Plus de 40 ans après son adoption, cet arsenal juridique est-il cependant suffisant alors que les discriminations ne cessent d’augmenter ? Comment faire face à la libération de la parole raciste sur Internet ? Dans les faits, à peine 10% des victimes portent plainte faute de preuve ou par crainte de procédures judiciaires interminables… Comment aider ces victimes à se défendre ? S’associer pour pallier aux zones de non droit, enseigner, prévenir et anticiper par le biais d’actions communes, semblent être la réponse à apporter.

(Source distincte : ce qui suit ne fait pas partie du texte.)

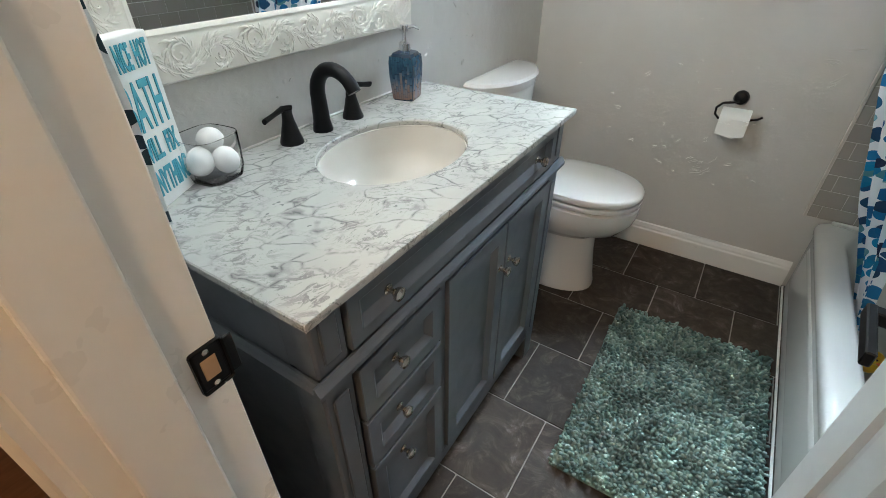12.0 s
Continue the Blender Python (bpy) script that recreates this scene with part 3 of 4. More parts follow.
# marble top with the oval cut-out
CX, CY, RX, RY = 0.258, -1.390, 0.144, 0.184
top = thing("marble_countertop", (0, 0, 0), "white marble vanity top with grey veins", "countertop")
N = 64
x0, x1, y0, y1 = 0.002, 0.499, -1.875, -0.929


def rim(s):
    """The point where the ray from the bowl's middle leaves the slab."""
    a = 2 * math.pi * s / N
    c, q = math.cos(a), math.sin(a)
    k = min(((x1 - CX) / c if c > 0 else (x0 - CX) / c) if abs(c) > 1e-9 else 9, ((y1 - CY) / q if q > 0 else (y0 - CY) / q) if abs(q) > 1e-9 else 9)
    return CX + k * c, CY + k * q


outer = [rim(i) for i in range(N)]
for cx, cy in ((x0, y0), (x0, y1), (x1, y0), (x1, y1)):
    j = min(range(N), key=lambda i: (outer[i][0] - cx) ** 2 + (outer[i][1] - cy) ** 2)
    outer[j] = (cx, cy)
inner = [(CX + RX * math.cos(2 * math.pi * i / N), CY + RY * math.sin(2 * math.pi * i / N)) for i in range(N)]


def grow(pts, k):
    return [(CX + (x - CX) * k, CY + (y - CY) * k) for x, y in pts]


rings = [[(x, y, z) for x, y in p] for p, z in ((inner, 0.887), (outer, 0.887), (outer, 0.898), (grow(outer, 0.996), 0.900), (grow(inner, 1.015), 0.900), (inner, 0.897), (inner, 0.887))]
part("slab", loft(rings, False, False), M_MARBLE, top)
part("caulk_strip", box(0.0005, 0.006, y0, y1, 0.9002, 0.905, 0.002, 1), M_SILICONE, top, "white caulk along the wall")
rings = [[(CX + RX * k * math.cos(2 * math.pi * i / 40), CY + RY * k * math.sin(2 * math.pi * i / 40), z) for i in range(40)] for k, z in ((1.06, 0.8865), (0.985, 0.8865), (0.96, 0.866), (0.92, 0.830), (0.82, 0.800), (0.60, 0.780), (0.28, 0.771), (0.12, 0.769))]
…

Lutter contre la haine raciale sur Internet
Dans cette optique, Philippe Coen, Président de la European Company Lawyers Association, témoigne de la “nécessité de rester vigilant et de prendre conscience de la recrudescence de la xénophobie dans notre pays et de la cyberviolence sur les réseaux sociaux”. Il est l’instigateur de “Hate Prevention Initiative”, association regroupant des personnalités issues d’horizons variés : avocats, juristes, politiques, journalistes, historiens, philosophes, artistes, financiers, économistes, en France et à l’étranger, convaincus de la nécessité de favoriser l’éducation à l’histoire et la prévention des mécanismes d’exclusion et de stigmatisation violente en ligne. Ce groupement milite pour faire précéder la publication de “Mein Kampf” (domaine public – 1er janvier 2016) d’un appareil critique à fins pédagogiques. Philippe Coen est également à l’origine de la création du label de prévention de la haine en ligne – www.respectzone.org – accessible à tous et compatible avec la liberté d’expression. Ce label est soutenu par 400 signataires parmi lesquels : le Barreau Solidarité du barreau de Paris, l’AFJE (Association française des juristes d’entreprise), l’AmCham et le Sell (Syndicat du jeu vidéo).
Autant d’actions, révélatrices de l’augmentation de la recrudescence de la “xénophobie moderne”, qui appellent une prise de conscience de l’urgence d’une “remise aux normes” de la législation française pour la protection des Droits de l’homme, notamment dans une société de plus en plus ouverte et “numérisée”.